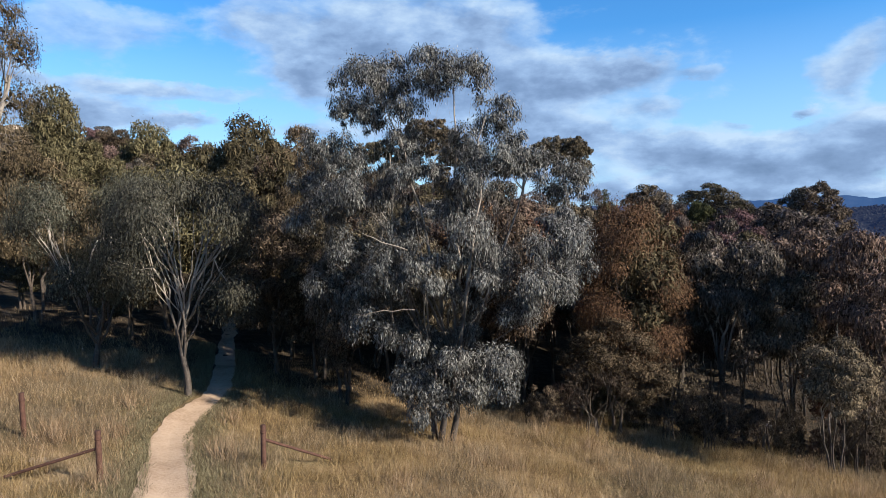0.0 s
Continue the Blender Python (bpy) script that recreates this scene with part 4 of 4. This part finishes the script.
# ---- fence remains by the track ----
RUST = material("rusted_steel", [(0.3, (0.028, 0.014, 0.010)), (0.5, (0.065, 0.03, 0.021)), (0.7, (0.11, 0.058, 0.04))], 6.0, 0.75, 0.5, 9.0, metal=0.2)
WIRE = material("old_wire", [(0.3, (0.10, 0.06, 0.045)), (0.7, (0.24, 0.17, 0.13))], 8.0, 0.6, 0.2, metal=0.6)


def fence_post(x, y, h, lean, brace=None):
    z = float(land(x, y))
    thing = new("fence_post")
    thing.matrix_basis = pose(x, y, z, lean, -lean * 0.6, 20)
    t = Tubes()
    t.add([(0, 0, -0.3), (0, 0, h * 0.5), (0.0, 0, h - 0.012), (0, 0, h), (0, 0, h)], [0.078, 0.074, 0.074, 0.066, 0.001], 10)
    part("post", t.mesh("post", RUST), thing)
    t = Tubes()
    t.add([(0, 0, h * 0.82), (0, 0, h * 0.82 + 0.001), (0, 0, h * 0.82 + 0.04), (0, 0, h * 0.82 + 0.041)], [0.07, 0.088, 0.088, 0.07], 10)
    part("collar", t.mesh("collar", RUST), thing)
    if brace:
        inv = thing.matrix_basis.inverted()
        b = inv @ Vector((brace[0], brace[1], float(land(brace[0], brace[1])) + 0.12))
        t = Tubes()
        t.add(np.linspace((0.03, 0, h * 0.66), tuple(b), 5), [0.042] * 5, 8)
        part("brace", t.mesh("brace", RUST), thing)
    return tagged(thing, "rusty steel fence post standing in dry grass" + (" with a slanting brace" if brace else ""), "fence post", "old fence posts")


fence_post(-4.95, 18.7, 1.25, 0, (-3.3, 20.0))
fence_post(-8.45, 16.6, 1.3, 1.5, (-10.7, 16.4))
fence_post(-12.0, 19.2, 1.3, 2)


def dead_wood(name, label, category, x, y, size, limbs, seed, upright=False, stout=1.0):
    """Bleached branches lying in a heap, or a dead standing stem."""
    rng = np.random.default_rng(seed)
    thing = new(name)
    thing.matrix_basis = pose(x, y, float(land(x, y)), 0, 0, 0)
    if upright:
        t = Tubes()
        t.add(bent(rng, (0, 0, -0.3), (0.2, 0, size), 0.05, 8), np.linspace(0.15, 0.05, 8), 8)
        part("trunk", t.mesh("trunk", DEADWOOD), thing)
    for i in range(limbs):
        t = Tubes()
        a = rng.uniform(0, 6.28)
        if upright:
            s = np.array([0.1, 0, size * rng.uniform(0.3, 0.7)])
            e = s + np.array([math.cos(a) * 0.9, math.sin(a) * 0.9, rng.uniform(0.8, 1.6)])
            r = 0.1
        else:
            s = np.array([rng.uniform(-0.5, 0.5) * size, rng.uniform(-0.25, 0.25) * size, 0.15])
            e = s + np.array([math.cos(a), math.sin(a) * 0.6, 0]) * size * rng.uniform(0.25, 0.5)
            e[2] = float(land(x + e[0], y + e[1]) - land(x, y)) + rng.uniform(0.2, 1.0) * 0.3 * size
            s[2] = float(land(x + s[0], y + s[1]) - land(x, y)) + 0.1
            r = rng.uniform(0.08, 0.17) * stout
        p = bent(rng, s, e, 0.3, 9, 0.14)
        t.add(p, np.linspace(r, r * 0.35, 9), 6)
        for _ in range(4):
            k = p[rng.integers(2, 9)]
            q = k + rng.normal(0, 0.13, 3) * size * np.array([1, 0.7, 0.5]) + np.array([0, 0, 0.07 * size])
            t.add(bent(rng, k, q, 0.3, 5), np.linspace(r * 0.5, r * 0.18, 5), 4)
        part("branch", t.mesh("branch", DEADWOOD), thing)
    return tagged(thing, label, category)


dead_wood("dead_tree", "short bleached dead tree stem on the slope", "dead tree", -28.6, 114.6, 4.2, 5, 3, True)
dead_wood("fallen_tree", "bleached fallen branches heaped in dry grass", "fallen tree", -27.4, 111.6, 6.6, 14, 4, stout=0.65)
dead_wood("fallen_tree", "sun-bleached fallen tree below a dark bush", "fallen tree", 35.6, 127.0, 7.6, 15, 5)
dead_wood("fallen_tree", "pale dead branches among shrubs on the slope", "fallen tree", 57.3, 106.7, 6.0, 16, 6)
dead_wood("fallen_branch", "short fallen pale branch at the edge of the bush", "branch", 16.2, 32.5, 1.4, 3, 8)


# ---- rocks ----
STONE = material("lichened_granite", [(0.3, (0.12, 0.092, 0.068)), (0.5, (0.23, 0.182, 0.138)), (0.7, (0.33, 0.275, 0.22))], 0.5, 0.9, 0.6, 10.0)


def boulder(x, y, size, seed, label, stretch=(1, 1, 1), lift=0.25, group=""):
    bm = bmesh.new()
    bmesh.ops.create_icosphere(bm, subdivisions=4, radius=1.0)
    for vert in bm.verts:
        n = noise.fractal(vert.co * 1.3 + Vector((seed * 3.1, 0, 0)), 1.0, 2.0, 4)
        k = 1 + 0.2 * n
        vert.co = Vector((vert.co.x * stretch[0], vert.co.y * stretch[1], vert.co.z * stretch[2])) * k * size
    me = bpy.data.meshes.new("boulder")
    bm.to_mesh(me)
    bm.free()
    me.materials.append(STONE)
    ob = new("boulder", me)
    ob.matrix_basis = pose(x, y, float(land(x, y)) + lift * size * stretch[2], 0, 0, seed * 50)
    return tagged(ob, label, "rock", group)


for i, (dx_, dy_, s, st) in enumerate(((0, 0, 4.0, (0.8, 0.7, 1.3)), (-6, 3, 4.5, (1, 0.8, 0.8)), (3.5, -4, 2.6, (1.1, 1, 0.6)), (-3, -6, 3.2, (1.2, 1, 0.6)), (-9, -5, 3.5, (1.1, 1, 0.7)), (1, -9, 2.0, (1.2, 1, 0.6)))):
    boulder(-69.0 + 0.5 * dx_, 116 + 0.5 * dy_, s * 0.52, i + 1, "weathered granite boulder on the hilltop", st, 0.3, "hilltop boulders")
for i, (x, y, s) in enumerate(((-10.6, 17.7, 0.16), (-10.3, 17.9, 0.11), (-10.9, 17.8, 0.09))):
    boulder(x, y, s, i + 11, "small pale stone in dry grass", (1.3, 1, 0.6), 0.6, "stones by the fence")

# ---- dry grass ----
STRAW = foliage("straw_blades", (0.095, 0.068, 0.034), (0.225, 0.168, 0.092), (0.40, 0.318, 0.195), 0.6, 0.1, 0.3, 0.0)


SEDGE = foliage("grey_green_blades", (0.060, 0.051, 0.029), (0.140, 0.118, 0.070), (0.25, 0.215, 0.135), 0.6, 0.1, 0.3, 0.0)


TAWNY = foliage("tawny_blades", (0.085, 0.052, 0.024), (0.200, 0.130, 0.064), (0.34, 0.240, 0.135), 0.6, 0.1, 0.3, 0.0)


HILL_STRAW = foliage("hill_straw_blades", (0.055, 0.042, 0.022), (0.130, 0.098, 0.054), (0.235, 0.184, 0.108), 0.6, 0.1, 0.25, 0.0)


RUSSET = foliage("russet_blades", (0.030, 0.020, 0.012), (0.065, 0.042, 0.025), (0.12, 0.082, 0.048), 0.6, 0.1, 0.2, 0.0)


def grass(name, label, x, y, high, wide, lean, seed, mat=STRAW):
    rng = np.random.default_rng(seed)
    n = len(x)
    z = land(x, y) - 0.03
    base = np.stack([x, y, z], -1)
    a = rng.uniform(0, 2 * np.pi, n)
    side = np.stack([np.cos(a), np.sin(a), np.zeros(n)], -1) * wide[:, None] / 2
    d = rng.normal(0, lean, (n, 3))
    d[:, 2] = 1
    tip = base + d * high[:, None]
    v = np.stack([base + side, base - side, tip], 1).reshape(-1, 3)
    tagged(new(name, mesh_of(name, v, np.arange(n)[:, None] * 3 + np.arange(3), mat)), label, "grass", kind="stuff")


def sow():
    rng = np.random.default_rng(9)
    n = 420000
    y = 6 + 31 * rng.random(n) ** 0.85
    x = rng.uniform(-0.72, 0.75, n) * np.maximum(y, 16 + 6 * rng.random(n))
    clump = np.array([noise.noise((float(a) * 0.9, float(b) * 0.9, 0.0)) for a, b in zip(x, y)])
    keep = (np.abs(x - path_x(y)) > 0.62 + 0.25 * rng.random(n)) & (rng.random(n) > woods(x, y) * 0.93) & (rng.random(n) < 0.55 + 0.6 * clump + 0.0 * y)
    x, y, clump = x[keep], y[keep], clump[keep]
    x, y, clump = x[:175000], y[:175000], clump[:175000]
    near_track = np.clip((np.abs(x - path_x(y)) - 0.6) / 1.2, 0.25, 1)
    high = (0.16 + 0.30 * rng.random(len(x)) + 0.3 * np.clip(clump, 0, 1)) * near_track
    patch = np.array([noise.noise((float(a) * 0.22, float(b) * 0.3, 7.0)) for a, b in zip(x, y)]) + rng.normal(0, 0.12, len(x)) - 0.012 * np.clip(x + 6, -12, 12)
    wide_ = 0.007 + 0.010 * rng.random(len(x))
    for name, label, mat, lot in (("dry_grass", "tall dry straw-coloured grass of the meadow", STRAW, np.abs(patch) <= 0.12), ("grey_grass", "grey-green weathered grass in patches of the meadow", SEDGE, patch > 0.12),
                                  ("tawny_grass", "tawny seeding grass in patches of the meadow", TAWNY, patch < -0.12)):
        grass(name, label, x[lot], y[lot], high[lot], wide_[lot], 0.42, 1, mat)
    n = 60000
    y = 9 + 26 * rng.random(n)
    off = 0.5 + np.abs(rng.normal(0, 0.8, n))
    x = path_x(y) + np.where(rng.random(n) < 0.5, -1, 1) * off
    grass("short_grass", "short grey-green grass along the track's edges", x, y, 0.05 + 0.13 * rng.random(n), 0.008 + 0.012 * rng.random(n), 0.5, 3, SEDGE)
    n = 9000
    tx, ty = rng.uniform(-24, 26, 90), rng.uniform(11, 30, 90)
    k = rng.integers(0, 90, n)
    x, y = tx[k] + rng.normal(0, 0.28, n), ty[k] + rng.normal(0, 0.28, n)
    keep = np.abs(x - path_x(y)) > 0.9
    grass("grass_tussocks", "taller pale tussocks standing in the meadow", x[keep], y[keep], 0.4 + 0.5 * rng.random(int(keep.sum())), np.full(int(keep.sum()), 0.014), 0.35, 4)
    n = 260000
    x = rng.uniform(-85, 110, n)
    y = rng.uniform(76, 185, n)
    clump = np.sin(x * 0.9 + 2 * np.sin(y * 0.31)) * np.sin(y * 0.8 + 2 * np.sin(x * 0.27))
    keep = (woods(x, y) < 0.6) & (rng.random(n) < 0.5 + 0.45 * clump)
    x, y = x[keep][:80000], y[keep][:80000]
    grass("hill_grass", "dry grass over the ridge and slopes", x, y, 0.25 + 0.4 * rng.random(len(x)), 0.025 + 0.04 * rng.random(len(x)), 0.5, 2, HILL_STRAW)
    # tussocks
    n, m = 4600, 13
    tx, ty = rng.uniform(-75, 100, n), rng.uniform(84, 172, n)
    patchy = np.array([noise.noise((float(a) * 0.12, float(b) * 0.12, 3.0)) for a, b in zip(tx, ty)])
    keep = (woods(tx, ty) < 0.55) & (rng.random(n) < 0.45 + 0.3 * (tx > 5) + 1.2 * patchy)
    tx, ty = tx[keep], ty[keep]
    size = rng.uniform(0.5, 1.1, len(tx))
    k = np.repeat(np.arange(len(tx)), m)
    x, y = tx[k] + rng.normal(0, 0.22, len(k)) * size[k], ty[k] + rng.normal(0, 0.22, len(k)) * size[k]
    high = size[k] * rng.uniform(0.5, 1.0, len(k))
    pale = np.repeat(rng.random(len(tx)) < np.where(tx < -4, 0.8, 0.3), m)
    grass("hill_tussocks", "pale straw tussocks standing on the ridge", x[pale], y[pale], high[pale], np.full(int(pale.sum()), 0.075), 0.4, 6)
    grass("brown_tussocks", "brownish tussocks standing on the ridge", x[~pale], y[~pale], high[~pale], np.full(int((~pale).sum()), 0.085), 0.45, 7, RUSSET)


sow()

- DESCRIPTION OF THE TASK
Return only the lines running from the top of the data to the line that holds "0.6, 0.2, metal=0.6)". Include both of those lines, but skip the pictures.

- RESULT OF THIS EXERCISE
0.0 s
Continue the Blender Python (bpy) script that recreates this scene with part 4 of 4. This part finishes the script.
# ---- fence remains by the track ----
RUST = material("rusted_steel", [(0.3, (0.028, 0.014, 0.010)), (0.5, (0.065, 0.03, 0.021)), (0.7, (0.11, 0.058, 0.04))], 6.0, 0.75, 0.5, 9.0, metal=0.2)
WIRE = material("old_wire", [(0.3, (0.10, 0.06, 0.045)), (0.7, (0.24, 0.17, 0.13))], 8.0, 0.6, 0.2, metal=0.6)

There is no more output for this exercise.